**DIRECTION**
Drop the pictures from the entries below, then reproduce the rest exactly.

**INPUT MATERIAL**
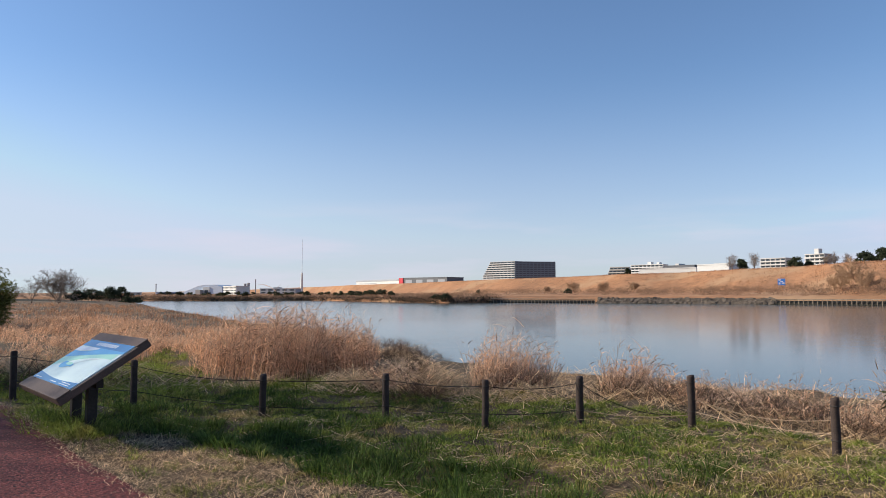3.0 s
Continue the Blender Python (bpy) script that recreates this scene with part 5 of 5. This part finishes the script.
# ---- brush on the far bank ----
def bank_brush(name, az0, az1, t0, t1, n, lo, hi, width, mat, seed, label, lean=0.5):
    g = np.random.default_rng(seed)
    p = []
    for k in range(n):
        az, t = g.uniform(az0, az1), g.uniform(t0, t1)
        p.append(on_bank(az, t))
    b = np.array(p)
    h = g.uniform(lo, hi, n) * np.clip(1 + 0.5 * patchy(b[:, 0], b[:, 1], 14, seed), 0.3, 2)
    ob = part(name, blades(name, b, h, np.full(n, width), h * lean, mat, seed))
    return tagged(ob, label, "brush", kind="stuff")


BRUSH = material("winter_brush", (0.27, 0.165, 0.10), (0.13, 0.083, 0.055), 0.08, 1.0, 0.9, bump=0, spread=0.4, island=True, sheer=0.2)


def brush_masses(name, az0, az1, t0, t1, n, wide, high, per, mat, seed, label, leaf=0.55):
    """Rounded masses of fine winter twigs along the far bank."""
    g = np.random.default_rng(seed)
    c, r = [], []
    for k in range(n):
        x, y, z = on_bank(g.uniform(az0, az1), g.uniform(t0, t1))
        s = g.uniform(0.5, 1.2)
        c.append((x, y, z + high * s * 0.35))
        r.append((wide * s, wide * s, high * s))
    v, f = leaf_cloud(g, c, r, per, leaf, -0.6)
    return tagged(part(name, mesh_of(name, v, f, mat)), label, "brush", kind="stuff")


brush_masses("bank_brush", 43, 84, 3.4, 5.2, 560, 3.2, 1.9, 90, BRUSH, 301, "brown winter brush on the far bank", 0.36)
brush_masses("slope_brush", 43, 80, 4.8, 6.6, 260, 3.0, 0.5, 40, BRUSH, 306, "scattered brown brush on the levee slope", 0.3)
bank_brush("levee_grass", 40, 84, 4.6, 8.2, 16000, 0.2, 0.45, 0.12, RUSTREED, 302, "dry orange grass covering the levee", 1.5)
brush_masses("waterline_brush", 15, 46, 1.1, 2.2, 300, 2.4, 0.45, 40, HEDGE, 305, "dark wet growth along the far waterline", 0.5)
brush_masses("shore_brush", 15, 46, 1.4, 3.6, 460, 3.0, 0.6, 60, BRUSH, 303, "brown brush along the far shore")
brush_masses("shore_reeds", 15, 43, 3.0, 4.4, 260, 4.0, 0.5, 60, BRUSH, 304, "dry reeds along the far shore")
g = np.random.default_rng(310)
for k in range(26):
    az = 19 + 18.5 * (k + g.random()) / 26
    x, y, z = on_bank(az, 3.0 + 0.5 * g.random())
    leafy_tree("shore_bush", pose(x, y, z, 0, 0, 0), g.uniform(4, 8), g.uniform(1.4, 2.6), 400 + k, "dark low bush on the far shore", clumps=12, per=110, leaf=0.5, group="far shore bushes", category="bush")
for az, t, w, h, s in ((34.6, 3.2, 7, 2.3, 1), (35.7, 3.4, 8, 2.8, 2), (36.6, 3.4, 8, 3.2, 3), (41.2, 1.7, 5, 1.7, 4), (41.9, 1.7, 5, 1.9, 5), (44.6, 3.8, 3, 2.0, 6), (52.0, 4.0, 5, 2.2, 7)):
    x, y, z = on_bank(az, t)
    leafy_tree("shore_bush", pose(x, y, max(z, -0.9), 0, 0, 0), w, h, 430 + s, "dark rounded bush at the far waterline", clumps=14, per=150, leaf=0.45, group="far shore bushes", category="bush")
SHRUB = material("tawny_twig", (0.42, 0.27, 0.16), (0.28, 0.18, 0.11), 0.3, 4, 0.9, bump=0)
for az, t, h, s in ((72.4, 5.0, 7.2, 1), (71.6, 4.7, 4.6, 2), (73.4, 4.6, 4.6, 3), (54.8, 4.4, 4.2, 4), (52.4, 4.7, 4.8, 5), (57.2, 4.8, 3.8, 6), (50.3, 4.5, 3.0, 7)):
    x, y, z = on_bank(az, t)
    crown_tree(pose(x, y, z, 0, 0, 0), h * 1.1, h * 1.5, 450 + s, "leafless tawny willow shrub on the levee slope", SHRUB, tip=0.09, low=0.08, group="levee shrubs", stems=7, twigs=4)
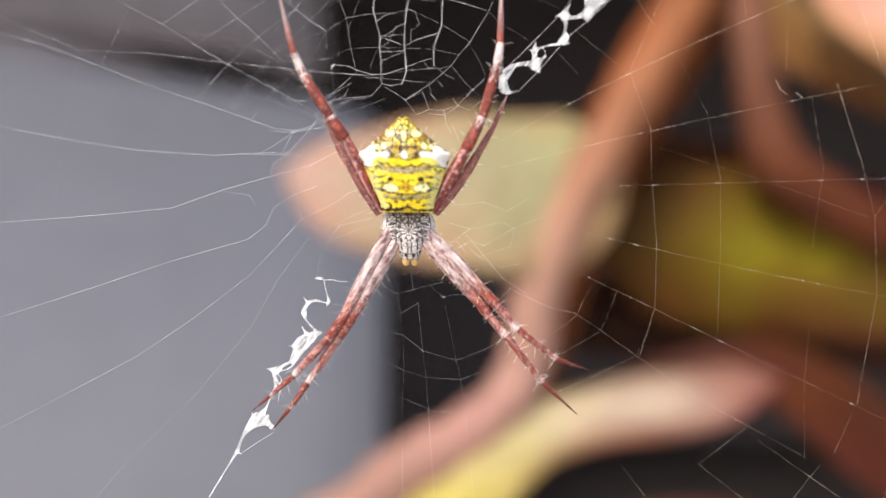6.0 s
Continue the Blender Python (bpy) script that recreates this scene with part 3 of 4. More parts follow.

**SOLUTION TO THIS EXERCISE**
3.0 s
Continue the Blender Python (bpy) script that recreates this scene with part 5 of 5. This part finishes the script.
# ---- brush on the far bank ----
def bank_brush(name, az0, az1, t0, t1, n, lo, hi, width, mat, seed, label, lean=0.5):
    g = np.random.default_rng(seed)
    p = []
    for k in range(n):
        az, t = g.uniform(az0, az1), g.uniform(t0, t1)
        p.append(on_bank(az, t))
    b = np.array(p)
    h = g.uniform(lo, hi, n) * np.clip(1 + 0.5 * patchy(b[:, 0], b[:, 1], 14, seed), 0.3, 2)
    ob = part(name, blades(name, b, h, np.full(n, width), h * lean, mat, seed))
    return tagged(ob, label, "brush", kind="stuff")


BRUSH = material("winter_brush", (0.27, 0.165, 0.10), (0.13, 0.083, 0.055), 0.08, 1.0, 0.9, bump=0, spread=0.4, island=True, sheer=0.2)


def brush_masses(name, az0, az1, t0, t1, n, wide, high, per, mat, seed, label, leaf=0.55):
    """Rounded masses of fine winter twigs along the far bank."""
    g = np.random.default_rng(seed)
    c, r = [], []
    for k in range(n):
        x, y, z = on_bank(g.uniform(az0, az1), g.uniform(t0, t1))
        s = g.uniform(0.5, 1.2)
        c.append((x, y, z + high * s * 0.35))
        r.append((wide * s, wide * s, high * s))
    v, f = leaf_cloud(g, c, r, per, leaf, -0.6)
    return tagged(part(name, mesh_of(name, v, f, mat)), label, "brush", kind="stuff")


brush_masses("bank_brush", 43, 84, 3.4, 5.2, 560, 3.2, 1.9, 90, BRUSH, 301, "brown winter brush on the far bank", 0.36)
brush_masses("slope_brush", 43, 80, 4.8, 6.6, 260, 3.0, 0.5, 40, BRUSH, 306, "scattered brown brush on the levee slope", 0.3)
bank_brush("levee_grass", 40, 84, 4.6, 8.2, 16000, 0.2, 0.45, 0.12, RUSTREED, 302, "dry orange grass covering the levee", 1.5)
brush_masses("waterline_brush", 15, 46, 1.1, 2.2, 300, 2.4, 0.45, 40, HEDGE, 305, "dark wet growth along the far waterline", 0.5)
brush_masses("shore_brush", 15, 46, 1.4, 3.6, 460, 3.0, 0.6, 60, BRUSH, 303, "brown brush along the far shore")
brush_masses("shore_reeds", 15, 43, 3.0, 4.4, 260, 4.0, 0.5, 60, BRUSH, 304, "dry reeds along the far shore")
g = np.random.default_rng(310)
for k in range(26):
    az = 19 + 18.5 * (k + g.random()) / 26
    x, y, z = on_bank(az, 3.0 + 0.5 * g.random())
    leafy_tree("shore_bush", pose(x, y, z, 0, 0, 0), g.uniform(4, 8), g.uniform(1.4, 2.6), 400 + k, "dark low bush on the far shore", clumps=12, per=110, leaf=0.5, group="far shore bushes", category="bush")
for az, t, w, h, s in ((34.6, 3.2, 7, 2.3, 1), (35.7, 3.4, 8, 2.8, 2), (36.6, 3.4, 8, 3.2, 3), (41.2, 1.7, 5, 1.7, 4), (41.9, 1.7, 5, 1.9, 5), (44.6, 3.8, 3, 2.0, 6), (52.0, 4.0, 5, 2.2, 7)):
    x, y, z = on_bank(az, t)
    leafy_tree("shore_bush", pose(x, y, max(z, -0.9), 0, 0, 0), w, h, 430 + s, "dark rounded bush at the far waterline", clumps=14, per=150, leaf=0.45, group="far shore bushes", category="bush")
SHRUB = material("tawny_twig", (0.42, 0.27, 0.16), (0.28, 0.18, 0.11), 0.3, 4, 0.9, bump=0)
for az, t, h, s in ((72.4, 5.0, 7.2, 1), (71.6, 4.7, 4.6, 2), (73.4, 4.6, 4.6, 3), (54.8, 4.4, 4.2, 4), (52.4, 4.7, 4.8, 5), (57.2, 4.8, 3.8, 6), (50.3, 4.5, 3.0, 7)):
    x, y, z = on_bank(az, t)
    crown_tree(pose(x, y, z, 0, 0, 0), h * 1.1, h * 1.5, 450 + s, "leafless tawny willow shrub on the levee slope", SHRUB, tip=0.09, low=0.08, group="levee shrubs", stems=7, twigs=4)
6.0 s
Continue the Blender Python (bpy) script that recreates this scene with part 3 of 4. More parts follow.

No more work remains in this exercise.